Note each line that includes the word "scene". Copy those lines.

>> START EXERCISE DATA

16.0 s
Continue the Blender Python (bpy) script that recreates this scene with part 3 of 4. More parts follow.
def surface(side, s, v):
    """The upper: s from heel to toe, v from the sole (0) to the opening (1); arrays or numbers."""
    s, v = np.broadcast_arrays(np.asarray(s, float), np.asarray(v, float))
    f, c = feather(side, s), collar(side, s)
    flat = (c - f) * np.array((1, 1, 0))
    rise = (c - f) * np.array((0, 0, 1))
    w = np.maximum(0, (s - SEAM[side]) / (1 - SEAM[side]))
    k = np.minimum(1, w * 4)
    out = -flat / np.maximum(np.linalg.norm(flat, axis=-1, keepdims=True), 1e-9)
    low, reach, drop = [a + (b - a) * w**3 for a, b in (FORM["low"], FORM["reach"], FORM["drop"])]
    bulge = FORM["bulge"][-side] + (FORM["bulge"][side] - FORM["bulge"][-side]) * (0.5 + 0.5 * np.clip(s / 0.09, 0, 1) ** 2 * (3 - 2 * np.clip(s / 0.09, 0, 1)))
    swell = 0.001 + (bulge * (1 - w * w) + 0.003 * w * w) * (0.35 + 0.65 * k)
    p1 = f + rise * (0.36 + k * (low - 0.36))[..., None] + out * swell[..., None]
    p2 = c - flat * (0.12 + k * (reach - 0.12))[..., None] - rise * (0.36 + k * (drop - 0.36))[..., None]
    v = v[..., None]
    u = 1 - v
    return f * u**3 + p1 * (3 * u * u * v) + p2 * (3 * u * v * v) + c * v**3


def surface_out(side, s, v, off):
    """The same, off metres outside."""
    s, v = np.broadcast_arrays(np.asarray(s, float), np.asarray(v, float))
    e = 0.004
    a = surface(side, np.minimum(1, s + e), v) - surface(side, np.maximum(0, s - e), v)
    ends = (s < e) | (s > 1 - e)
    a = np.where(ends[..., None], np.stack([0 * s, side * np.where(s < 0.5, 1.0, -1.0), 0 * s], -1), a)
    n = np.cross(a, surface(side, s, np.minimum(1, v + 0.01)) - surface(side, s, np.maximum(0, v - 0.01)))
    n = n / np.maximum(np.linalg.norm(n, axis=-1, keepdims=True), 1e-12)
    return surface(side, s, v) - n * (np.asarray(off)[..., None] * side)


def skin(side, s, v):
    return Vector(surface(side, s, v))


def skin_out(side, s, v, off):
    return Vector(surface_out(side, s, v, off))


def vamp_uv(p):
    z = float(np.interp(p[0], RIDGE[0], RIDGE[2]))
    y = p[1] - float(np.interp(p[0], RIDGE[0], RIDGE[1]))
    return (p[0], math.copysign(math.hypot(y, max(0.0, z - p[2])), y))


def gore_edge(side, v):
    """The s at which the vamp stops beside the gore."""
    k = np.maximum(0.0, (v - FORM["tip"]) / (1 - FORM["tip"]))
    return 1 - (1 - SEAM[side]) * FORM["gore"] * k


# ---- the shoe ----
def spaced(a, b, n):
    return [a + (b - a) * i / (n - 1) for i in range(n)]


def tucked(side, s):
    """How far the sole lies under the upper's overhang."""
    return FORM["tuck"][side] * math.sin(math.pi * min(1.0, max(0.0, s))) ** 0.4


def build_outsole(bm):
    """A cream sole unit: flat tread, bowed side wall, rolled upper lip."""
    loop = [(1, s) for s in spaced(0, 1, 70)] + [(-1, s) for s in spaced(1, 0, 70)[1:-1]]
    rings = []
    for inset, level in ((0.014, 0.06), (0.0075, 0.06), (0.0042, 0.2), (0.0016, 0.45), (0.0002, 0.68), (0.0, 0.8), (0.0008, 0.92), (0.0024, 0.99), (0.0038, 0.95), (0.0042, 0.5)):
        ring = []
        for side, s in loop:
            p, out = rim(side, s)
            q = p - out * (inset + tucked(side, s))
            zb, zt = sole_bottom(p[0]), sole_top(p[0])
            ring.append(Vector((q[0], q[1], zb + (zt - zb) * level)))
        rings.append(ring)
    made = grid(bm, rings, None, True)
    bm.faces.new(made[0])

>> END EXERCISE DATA
>> START EXERCISE DATA

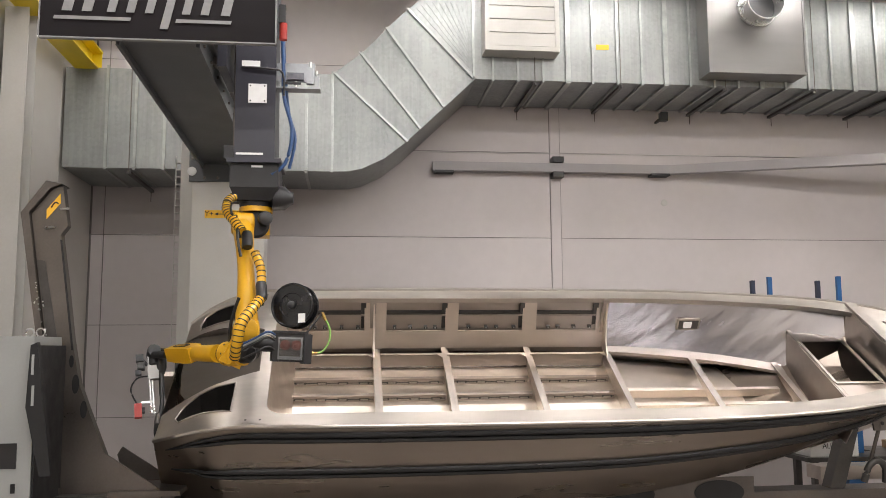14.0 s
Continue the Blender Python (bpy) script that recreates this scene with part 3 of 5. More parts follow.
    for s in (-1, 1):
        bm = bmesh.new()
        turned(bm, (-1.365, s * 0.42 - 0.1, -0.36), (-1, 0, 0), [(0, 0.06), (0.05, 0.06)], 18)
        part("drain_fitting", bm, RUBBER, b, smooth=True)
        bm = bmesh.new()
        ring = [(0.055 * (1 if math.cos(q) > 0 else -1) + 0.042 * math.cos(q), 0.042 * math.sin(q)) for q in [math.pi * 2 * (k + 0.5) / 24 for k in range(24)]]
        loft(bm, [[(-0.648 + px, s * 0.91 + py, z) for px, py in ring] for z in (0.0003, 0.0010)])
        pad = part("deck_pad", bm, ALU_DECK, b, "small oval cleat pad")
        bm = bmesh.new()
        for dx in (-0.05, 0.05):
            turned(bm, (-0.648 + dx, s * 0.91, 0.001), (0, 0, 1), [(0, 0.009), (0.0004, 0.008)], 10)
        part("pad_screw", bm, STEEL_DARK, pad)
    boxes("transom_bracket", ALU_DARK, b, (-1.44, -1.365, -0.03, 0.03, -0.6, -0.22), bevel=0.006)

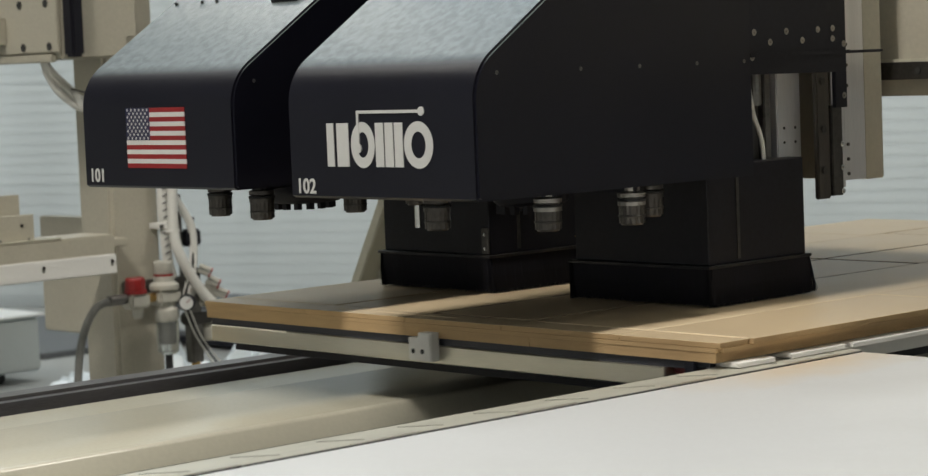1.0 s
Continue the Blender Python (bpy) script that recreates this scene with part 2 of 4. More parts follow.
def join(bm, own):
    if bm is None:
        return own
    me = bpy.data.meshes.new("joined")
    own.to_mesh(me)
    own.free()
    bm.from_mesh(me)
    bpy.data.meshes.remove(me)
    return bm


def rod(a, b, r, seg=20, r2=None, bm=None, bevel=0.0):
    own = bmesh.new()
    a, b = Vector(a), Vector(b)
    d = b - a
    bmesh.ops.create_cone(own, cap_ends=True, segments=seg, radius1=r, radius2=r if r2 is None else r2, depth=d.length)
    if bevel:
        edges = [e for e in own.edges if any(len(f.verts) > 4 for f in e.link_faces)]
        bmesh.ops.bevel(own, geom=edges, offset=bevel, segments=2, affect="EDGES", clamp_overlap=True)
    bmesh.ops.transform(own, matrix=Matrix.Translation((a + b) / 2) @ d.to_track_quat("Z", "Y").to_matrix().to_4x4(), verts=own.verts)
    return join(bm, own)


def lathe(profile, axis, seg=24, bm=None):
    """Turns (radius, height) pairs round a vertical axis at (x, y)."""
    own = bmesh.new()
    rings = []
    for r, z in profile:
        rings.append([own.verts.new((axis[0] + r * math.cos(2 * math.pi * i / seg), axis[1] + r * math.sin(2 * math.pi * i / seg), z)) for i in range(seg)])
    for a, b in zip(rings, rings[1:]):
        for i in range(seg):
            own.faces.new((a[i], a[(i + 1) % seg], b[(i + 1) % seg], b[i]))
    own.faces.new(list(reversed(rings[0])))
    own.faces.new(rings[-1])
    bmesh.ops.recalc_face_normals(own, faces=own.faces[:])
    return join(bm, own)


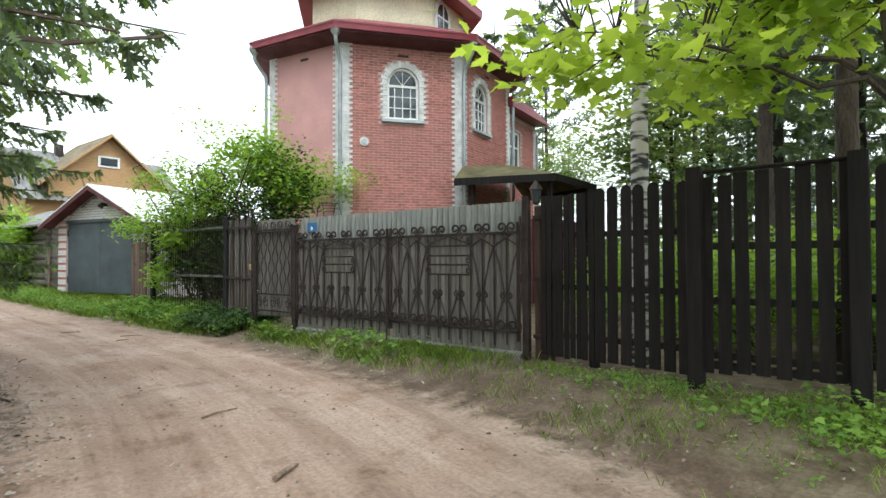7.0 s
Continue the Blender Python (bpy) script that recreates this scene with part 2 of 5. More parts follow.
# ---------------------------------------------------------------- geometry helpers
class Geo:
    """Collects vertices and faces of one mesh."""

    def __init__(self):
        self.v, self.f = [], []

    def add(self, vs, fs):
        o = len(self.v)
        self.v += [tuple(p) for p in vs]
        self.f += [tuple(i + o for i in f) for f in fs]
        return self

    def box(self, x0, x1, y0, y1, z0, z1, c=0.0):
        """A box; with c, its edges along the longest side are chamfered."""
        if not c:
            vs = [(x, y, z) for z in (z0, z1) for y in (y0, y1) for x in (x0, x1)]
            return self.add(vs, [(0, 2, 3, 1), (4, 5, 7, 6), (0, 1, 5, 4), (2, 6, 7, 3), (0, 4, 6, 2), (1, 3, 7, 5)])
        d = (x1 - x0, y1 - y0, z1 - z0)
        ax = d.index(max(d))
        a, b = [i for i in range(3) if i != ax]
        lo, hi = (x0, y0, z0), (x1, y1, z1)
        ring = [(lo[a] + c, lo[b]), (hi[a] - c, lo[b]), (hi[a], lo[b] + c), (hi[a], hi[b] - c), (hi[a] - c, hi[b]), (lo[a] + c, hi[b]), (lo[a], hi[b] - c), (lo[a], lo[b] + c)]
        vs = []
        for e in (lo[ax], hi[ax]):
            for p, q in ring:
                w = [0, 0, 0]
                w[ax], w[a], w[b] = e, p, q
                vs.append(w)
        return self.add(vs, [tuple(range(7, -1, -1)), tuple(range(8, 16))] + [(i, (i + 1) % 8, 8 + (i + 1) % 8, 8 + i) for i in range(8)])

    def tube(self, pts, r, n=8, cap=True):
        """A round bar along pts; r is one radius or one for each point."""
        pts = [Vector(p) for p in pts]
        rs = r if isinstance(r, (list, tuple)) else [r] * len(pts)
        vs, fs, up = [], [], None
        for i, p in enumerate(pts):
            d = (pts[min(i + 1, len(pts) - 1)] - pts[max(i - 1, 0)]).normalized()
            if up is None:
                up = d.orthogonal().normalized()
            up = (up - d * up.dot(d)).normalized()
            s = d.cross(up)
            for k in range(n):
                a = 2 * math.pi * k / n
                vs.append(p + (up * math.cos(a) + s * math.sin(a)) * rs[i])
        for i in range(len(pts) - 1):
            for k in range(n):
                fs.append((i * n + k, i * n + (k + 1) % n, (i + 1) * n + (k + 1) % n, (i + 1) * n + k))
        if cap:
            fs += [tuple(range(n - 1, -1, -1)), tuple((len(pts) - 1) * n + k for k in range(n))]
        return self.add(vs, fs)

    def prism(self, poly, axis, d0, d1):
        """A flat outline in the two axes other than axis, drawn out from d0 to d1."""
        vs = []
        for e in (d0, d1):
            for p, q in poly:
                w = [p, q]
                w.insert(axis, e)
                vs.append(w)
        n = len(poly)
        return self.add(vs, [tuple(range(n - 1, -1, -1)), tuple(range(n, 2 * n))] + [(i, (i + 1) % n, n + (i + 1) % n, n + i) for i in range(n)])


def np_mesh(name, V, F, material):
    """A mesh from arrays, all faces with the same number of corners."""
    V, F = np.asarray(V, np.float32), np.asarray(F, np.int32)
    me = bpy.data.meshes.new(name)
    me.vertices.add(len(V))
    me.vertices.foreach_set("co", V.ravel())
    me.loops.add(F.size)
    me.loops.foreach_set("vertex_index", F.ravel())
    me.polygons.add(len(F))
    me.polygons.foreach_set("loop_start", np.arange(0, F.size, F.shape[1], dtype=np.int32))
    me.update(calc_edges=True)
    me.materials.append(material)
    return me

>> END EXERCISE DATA

## SOLUTION FOR THIS EXERCISE
Continue the Blender Python (bpy) script that recreates this scene with part 3 of 4. More parts follow.
Continue the Blender Python (bpy) script that recreates this scene with part 3 of 5. More parts follow.
Continue the Blender Python (bpy) script that recreates this scene with part 2 of 4. More parts follow.
Continue the Blender Python (bpy) script that recreates this scene with part 2 of 5. More parts follow.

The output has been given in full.